浜比嘉島で作られたマースお守りを手に島の魅力をPRする向井裕美さん=11月27日、うるま市浜比嘉島の島パーラー浜比嘉店

 北海道で生まれ育った向井さんはうるま市に残る自然や景観に魅せられ、協力隊になる前にも同市の津堅島で3年間暮らした。協力隊の任期中は島の知名度向上や来島者の増加だけでなく、島民の満足度向上にも目を向け、さまざまな仕掛けを提案した。

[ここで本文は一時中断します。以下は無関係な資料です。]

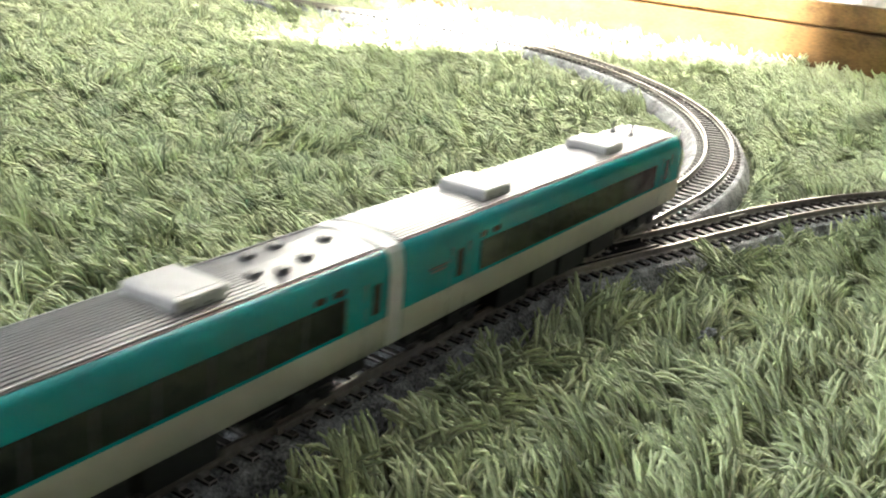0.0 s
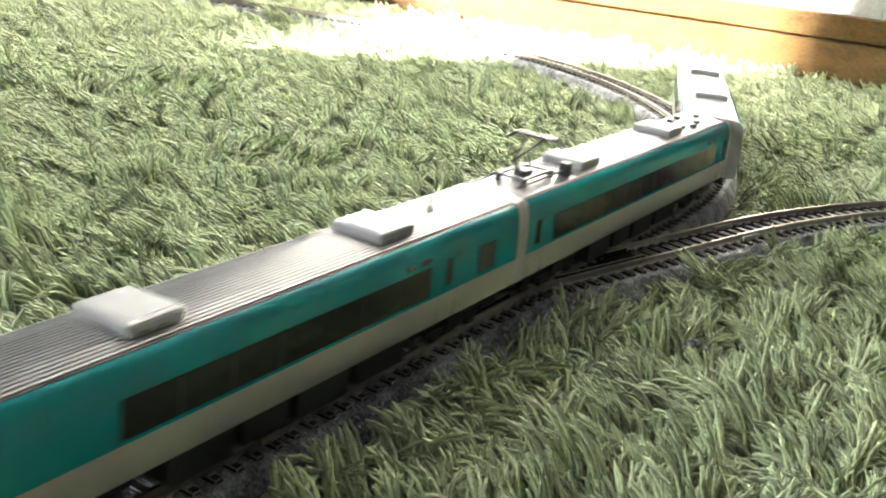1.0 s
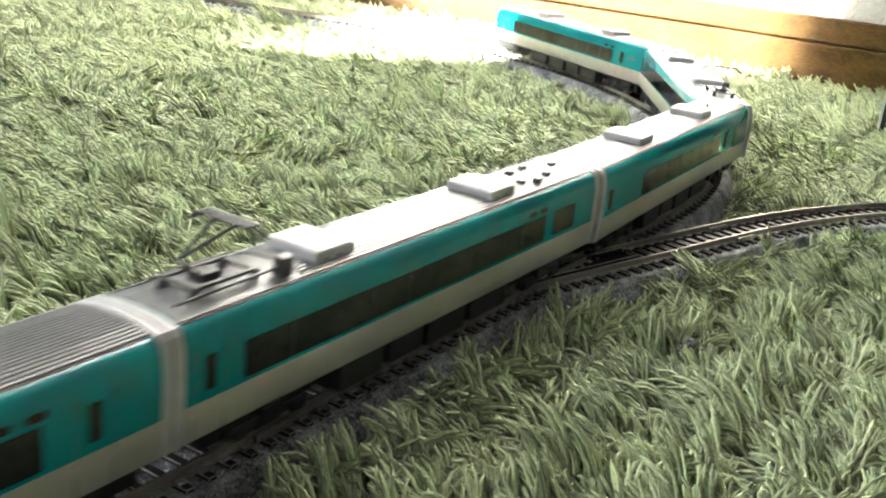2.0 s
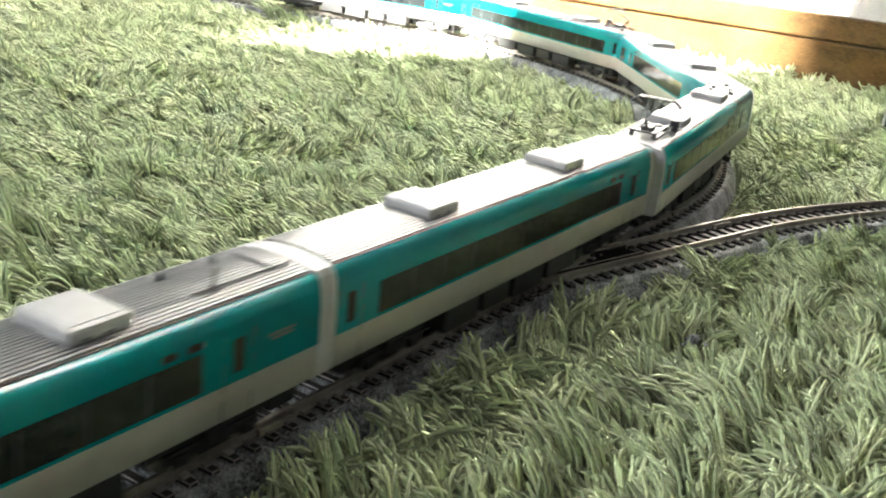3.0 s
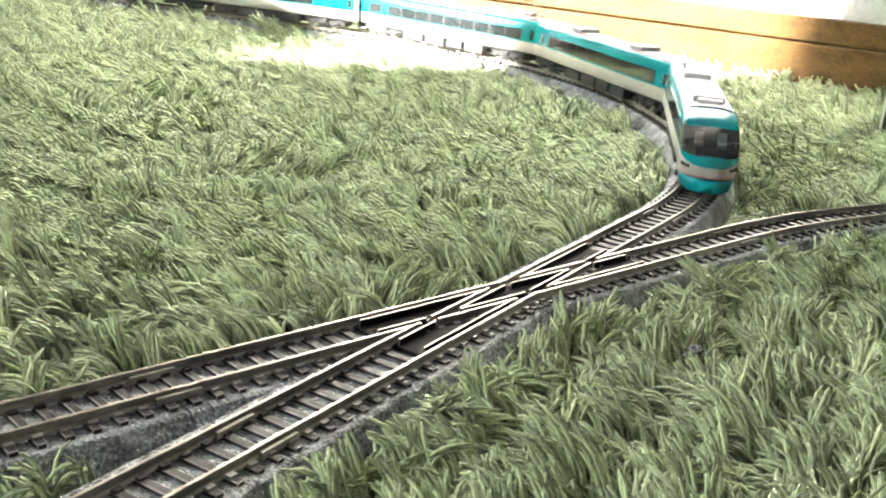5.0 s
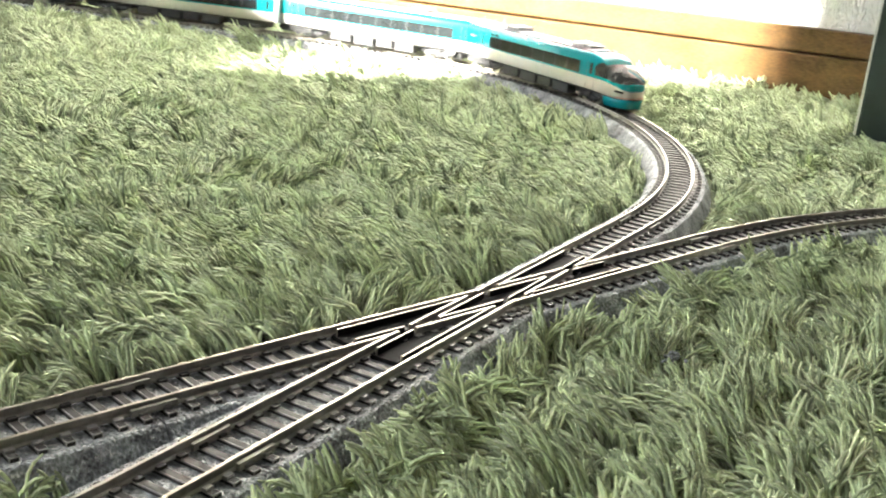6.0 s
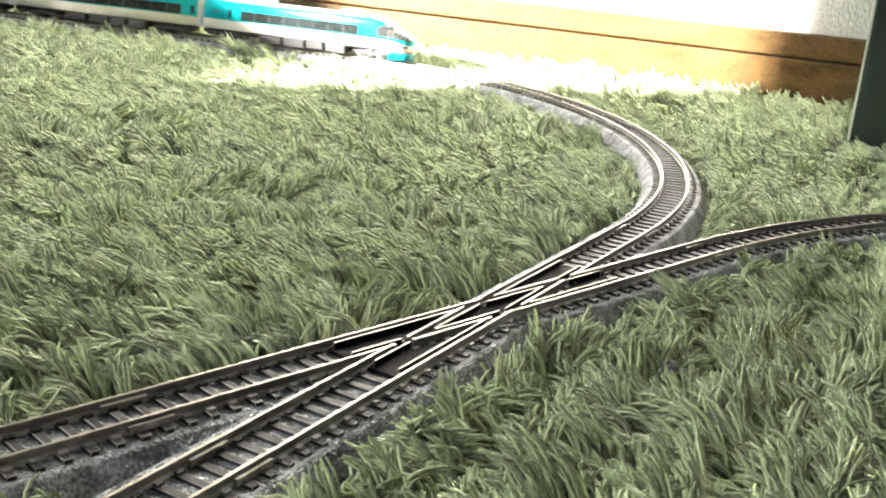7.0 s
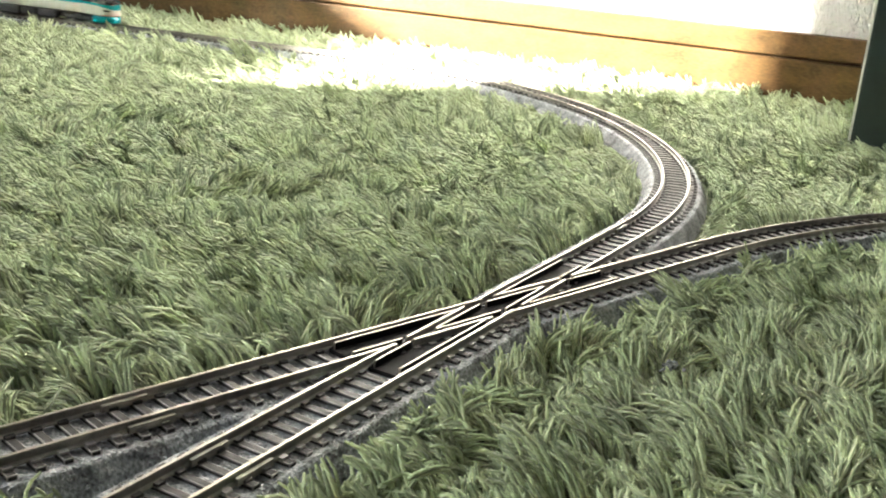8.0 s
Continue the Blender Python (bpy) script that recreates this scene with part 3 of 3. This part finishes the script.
def unrolled(s):
    """Length of train that fits along the track up to s."""
    g = min(max(0.0, s - HALF), LOOP * RB)
    return s + g * (CHORD - 1)


def rolled(u):
    """The place on the track of a length of train."""
    g = min(max(0.0, u - HALF) / CHORD, LOOP * RB)
    return u - g * (CHORD - 1)


def nose_s(t):
    """A smooth curve through NOSE_S."""
    ts, ss = [r[0] for r in NOSE_S], [r[1] for r in NOSE_S]
    i = min(max(0, int(np.searchsorted(ts, t, side="right")) - 1), len(ts) - 2)
    def slope(k):
        a, b = max(0, k - 1), min(len(ts) - 1, k + 1)
        return (ss[b] - ss[a]) / (ts[b] - ts[a])
    h = ts[i + 1] - ts[i]
    u = (t - ts[i]) / h
    return (2 * u ** 3 - 3 * u ** 2 + 1) * ss[i] + (u ** 3 - 2 * u ** 2 + u) * h * slope(i) + (-2 * u ** 3 + 3 * u ** 2) * ss[i + 1] + (u ** 3 - u ** 2) * h * slope(i + 1)


def car_pose(s):
    """A car stands on the chord between its two bogies; also how far each bogie is turned from it."""
    pb, ab = track_at(s - BOGIE)
    pf, af = track_at(s + BOGIE)
    d = pf - pb
    yaw = math.atan2(d.y, d.x)
    m = (pf + pb) / 2
    turn = lambda a: (math.degrees(math.pi / 2 - a - yaw) + 180) % 360 - 180
    return pose(m.x, m.y, ZR, 0, 0, math.degrees(yaw)), turn(ab), turn(af)


def motions():
    steps = [i / 10 for i in range(81)]
    for k, car in enumerate(reversed(cars)):
        rows, rear, fore = [], [], []
        for t in steps:
            m, tb, tf = car_pose(rolled(unrolled(nose_s(t)) + NOSE + LINK * k))
            rows.append((t, m))
            rear.append((t, pose(-BOGIE, 0, 0, 0, 0, tb)))
            fore.append((t, pose(BOGIE, 0, 0, 0, 0, tf)))
        walk(car, rows)
        pair = [c for c in car.children if c.name.startswith("bogie")]
        walk(pair[0], rear)
        walk(pair[1], fore)

# ---- dark green board box at the rug's edge ----
bm = bmesh.new()
BOXM = Matrix.Translation((0.2142, 0.5339, 0.0145)) @ Matrix.Rotation(math.atan2(-0.0075, 0.017), 4, "Z")
green = tagged(new("storage_box"), "dark green upright storage box standing on the rug", "box")
part("box_body", box(bmesh.new(), 0.0012, 0.160, 0.0, 0.060, 0.0, 0.230, 0.0010, BOXM), M_GREENBOX, green)
part("edge_strip", box(bmesh.new(), 0.0, 0.0012, 0.0005, 0.0595, 0.003, 0.229, 0.0003, BOXM), M_EDGE, green, "pale strip along the box edge")

# ---- a bit of lint caught in the pile ----
rl = random.Random(4)
bm = bmesh.new()
for _ in range(26):
    c = Vector((0.0564 + rl.gauss(0, 0.0009), 0.2114 + rl.gauss(0, 0.0008), 0.0205 + rl.gauss(0, 0.0006)))
    bmesh.ops.create_icosphere(bm, subdivisions=1, radius=rl.uniform(0.0003, 0.0006), matrix=Matrix.Translation(c) @ Matrix.Rotation(rl.uniform(0, 3), 4, "Z") @ Matrix.Diagonal((2.2, 0.7, 0.7, 1)))
for v in bm.verts:
    v.co += Vector((rl.uniform(-1, 1), rl.uniform(-1, 1), rl.uniform(-1, 1))) * 0.00018
tagged(part("lint_tuft", bm, M_LINT, smooth=True), "small pale grey lint caught in the rug pile", "lint")

# ---- the shaggy rug ----
RUG_Z = 0.0135
rug = tagged(part("rug", room_box(bmesh.new(), -0.12, 2.30, -1.25, -0.006, 0.0, RUG_Z, 0.003), M_BACK), "sage green shaggy rug with long twisted pile", "rug")


def by_box(x, y, gap):
    """Where the storage box stands."""
    a, b = (x - 0.2142) * 0.915 - (y - 0.5339) * 0.403, (x - 0.2142) * 0.403 + (y - 0.5339) * 0.915
    return (a > -gap) & (a < 0.160 + gap) & (b > -gap) & (b < 0.060 + gap)


def field(x, y, f, k):
    """Smooth wandering numbers in -1..1 over the plan (numpy)."""
    return (np.sin(x * f * 1.3 + y * f * 0.7 + k) + np.sin(x * f * -0.6 + y * f * 1.9 + 2.1 * k + 1.0) + np.sin(x * f * 2.3 - y * f * 1.1 + 0.7 * k + 4.0) + np.sin(x * f * 0.4 + y * f * 2.9 + 3.3 * k)) / 4


def pile(name, area, spacing, per, radius, length, rings, sides, seed):
    """Strands of yarn in tufts: each bends over the way its patch is combed."""
    rng = np.random.default_rng(seed)
    gx, gy = np.meshgrid(np.arange(-1.3, 1.1, spacing), np.arange(-0.6, 1.15, spacing))
    tx = gx.ravel() + rng.uniform(-0.5, 0.5, gx.size) * spacing
    ty = gy.ravel() + rng.uniform(-0.5, 0.5, gx.size) * spacing
    ok = area(tx, ty)
    tx, ty = tx[ok], ty[ok]
    n = tx.size
    right = 1 / (1 + np.exp(-np.minimum(track_off(tx, ty, "A"), track_off(tx, ty, "B")) / 0.02))
    comb = 2.7 - 0.75 * right + 1.8 * field(tx, ty, 24, 0.3) + 1.1 * field(tx, ty, 95, 1.7)
    near = 1 / (1 + np.exp((ty - 0.30) / 0.04))
    right = np.maximum(right, near)
    tuft_turn = rng.normal(0, 0.34, n)
    tuft_lean = np.clip(0.95 - 0.50 * right + 0.85 * field(tx, ty, 120, 3.1) + rng.normal(0, 0.26, n), 0.12, 1.35)
    tuft_len = rng.uniform(0.72, 1.18, n) * (1 + 0.48 * field(tx, ty, 105, 5.0))
    by_wall = (tx - K2.x) * U2.x + (ty - K2.y) * U2.y > -0.035
    tuft_len = np.where(by_wall, np.clip(tuft_len, 0.85, 1.1), tuft_len)
    tuft_curl = rng.normal(0, 0.55, n)
    i = np.repeat(np.arange(n), per)
    m = i.size
    az = comb[i] + tuft_turn[i] + rng.normal(0, 0.15, m)
    spread = rng.normal(0, 1, (2, m)) * spacing * 0.30
    x0 = tx[i] + spread[0]
    y0 = ty[i] + spread[1]
    th0 = np.radians(2 + 28 * tuft_lean[i] + rng.normal(0, 7, m))
    th1 = np.radians(54 + 62 * tuft_lean[i] + rng.normal(0, 10, m))
    curl = tuft_curl[i] + rng.normal(0, 0.22, m)
    ln = length * np.interp(y0, (0.32, 0.56, 0.64, 0.70), (1.0, 0.84, 0.90, 1.22)) * tuft_len[i] * rng.uniform(0.80, 1.10, m)
    rad = radius * rng.uniform(0.8, 1.2, m)
    wave = rng.uniform(0, 2 * math.pi, m)

    def line(az):
        u = np.linspace(0, 1, rings)
        th = th0[:, None] + (th1 - th0)[:, None] * u ** 1.4
        ph = az[:, None] + curl[:, None] * u + 0.28 * np.sin(wave[:, None] + 6.5 * u)
        t = np.stack([np.sin(th) * np.cos(ph), np.sin(th) * np.sin(ph), np.cos(th)], 2)
        step = (ln / (rings - 1))[:, None, None]
        p = np.zeros((m, rings, 3))
        p[:, 1:] = np.cumsum((t[:, 1:] + t[:, :-1]) / 2 * step, 1)
        # strands of a tuft cling together towards their tips
        p[:, :, 0] += x0[:, None] - spread[0][:, None] * 0.62 * u
        p[:, :, 1] += y0[:, None] - spread[1][:, None] * 0.62 * u
        p[:, :, 2] += RUG_Z - 0.001
        return p, t, ph

    def clear(p):
        x, y = p[:, :, 0], p[:, :, 1]
        oa, ob = track_off(x, y, "A"), track_off(x, y, "B")
        wall = (x - K2.x) * U2.x + (y - K2.y) * U2.y
        boxed = by_box(x, y, 0.001)
        wob = 0.0010 * np.sin(x0 * 173 + y0 * 91)[:, None]
        ok = ((oa > 0.0136 + wob) | (oa < -0.0104 + wob)) & ((ob > 0.0136 + wob) | (ob < -0.0106 + wob))
        return ok.all(1) & (wall < -0.006).all(1) & ~boxed.any(1)

    p, t, ph = line(az)
    bad = ~clear(p)
    az = np.where(bad, az + math.pi, az)
    p, t, ph = line(az)
    good = clear(p)
    p, t, ph, rad, ln = p[good], t[good], ph[good], rad[good], ln[good]
    m = p.shape[0]
    b = np.stack([-np.sin(ph), np.cos(ph), np.zeros_like(ph)], 2)
    nn = np.cross(t, b)
    u = np.linspace(0, 1, rings)
    taper = np.interp(u, (0, 0.25, 0.80, 1.0), (0.75, 1.0, 1.0, 0.64))
    ang = np.arange(sides) * 2 * math.pi / sides
    r = rad[:, None] * taper[None, :]
    v = p[:, :, None, :] + r[:, :, None, None] * (np.cos(ang)[None, None, :, None] * b[:, :, None, :] + np.sin(ang)[None, None, :, None] * nn[:, :, None, :])
    verts = v.reshape(-1, 3)
    q = np.arange(rings - 1)[:, None] * sides
    j = np.arange(sides)[None, :]
    jn = (j + 1) % sides
    quad = np.stack([q + j, q + jn, q + sides + jn, q + sides + j], 2).reshape(-1, 4)
    faces = (quad[None] + (np.arange(m) * rings * sides)[:, None, None]).reshape(-1, 4)
    me = bpy.data.meshes.new(name)
    me.vertices.add(len(verts))
    me.vertices.foreach_set("co", verts.astype(np.float32).ravel())
    me.loops.add(faces.size)
    me.loops.foreach_set("vertex_index", faces.astype(np.int32).ravel())
    me.polygons.add(len(faces))
    me.polygons.foreach_set("loop_start", np.arange(0, faces.size, 4, dtype=np.int32))
    me.polygons.foreach_set("use_smooth", np.ones(len(faces), dtype=bool))
    # along the strand in turns of its twist, and once round it
    ring_of = np.concatenate([np.stack([np.repeat(np.arange(rings - 1), sides)] * 2, 1), np.stack([np.repeat(np.arange(1, rings), sides)] * 2, 1)], 1)
    side_of = np.tile(np.stack([np.arange(sides), np.arange(sides) + 1, np.arange(sides) + 1, np.arange(sides)], 1), (rings - 1, 1))
    along = ring_of.ravel()[None, :] / (rings - 1) * (ln / 0.0021)[:, None]
    uv = np.stack([along * 0.628, np.broadcast_to(side_of.ravel()[None, :] / sides * 1.2566, along.shape)], 2)
    me.uv_layers.new(name="UVMap").data.foreach_set("uv", uv.astype(np.float32).ravel())
    me.update(calc_edges=True)
    me.materials.append(M_YARN)
    ob = new(name, me)
    ob.parent = rug
    return tagged(ob, "long sage green yarn strands", kind="stuff")


def off_tracks(x, y, d=0.0118):
    return (np.abs(track_off(x, y, "A")) > d) & (np.abs(track_off(x, y, "B")) > d) & ~by_box(x, y, 0.003) & ~((track_off(x, y, "A") > 0) & (track_off(x, y, "B") < 0) & (y < 0.23) & (y > 0.149))


def in_rug(x, y):
    a = (x - K2.x) * E2.x + (y - K2.y) * E2.y
    b = (x - K2.x) * U2.x + (y - K2.y) * U2.y
    return (a > -0.11) & (a < 2.29) & (b > -1.24) & (b < -0.008)


def seen(x, y):
    return np.abs(x) < 0.035 + 0.50 * y


pile("yarn", lambda x, y: in_rug(x, y) & off_tracks(x, y, 0.0132) & seen(x, y) & (y > 0.10) & (y <= 0.22), 0.0037, 13, 0.00042, 0.0114, 7, 3, 1)
pile("yarn", lambda x, y: in_rug(x, y) & off_tracks(x, y, 0.0132) & seen(x, y) & (y > 0.22) & (y <= 0.43), 0.0040, 11, 0.00041, 0.0116, 4, 3, 4)
pile("yarn", lambda x, y: in_rug(x, y) & off_tracks(x, y, 0.0136) & seen(x, y) & (y > 0.43), 0.0044, 7, 0.00044, 0.0120, 3, 3, 2)
pile("yarn", lambda x, y: in_rug(x, y) & off_tracks(x, y, 0.0150) & ~(seen(x, y) & (y > 0.10)), 0.0240, 8, 0.0026, 0.0180, 3, 3, 3)

motions()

 その中で「観光客は増えてきたが、お土産や地域の食べ物が気軽に買える店がない」と感じていた向井さん。観光客に喜ばれ、なおかつ地域の人々が集い、笑いにあふれる場所をつくりたいと、パーラーの開業を思いついた。

 海辺を望む小さな店内には、島内で取れた塩やサンゴを使い、島民と一緒に作ったお守りや、オリジナルキーホルダーなどの土産品が並ぶ。フードもポークたまごおにぎりのほか、地元産のモズクをふんだんに使ったチャウダーやスープをそろえ“浜比嘉ならでは”を提供する。

 パーラーのお手伝いをする比嘉区の玉城ハツ子さん(80)は「向井さんが来て島が明るくなった。(店を通して)いろんな人に会えるのが楽しみ」と笑顔を見せた。料理上手の前宮セツ子さん(74)=浜区=も「島おこしのために一生懸命で、みんな感謝している。今後、島の特産を使ったメニューも増やせていけたらうれしい」と語った。

 向井さんは「どうしたら島の人々にも観光客にも喜んでもらえるのか。考える時間が楽しい。島のおばあたちの知恵と愛情をたくさんもらい、一緒に良いものをつくっていきたい」と意気込んだ。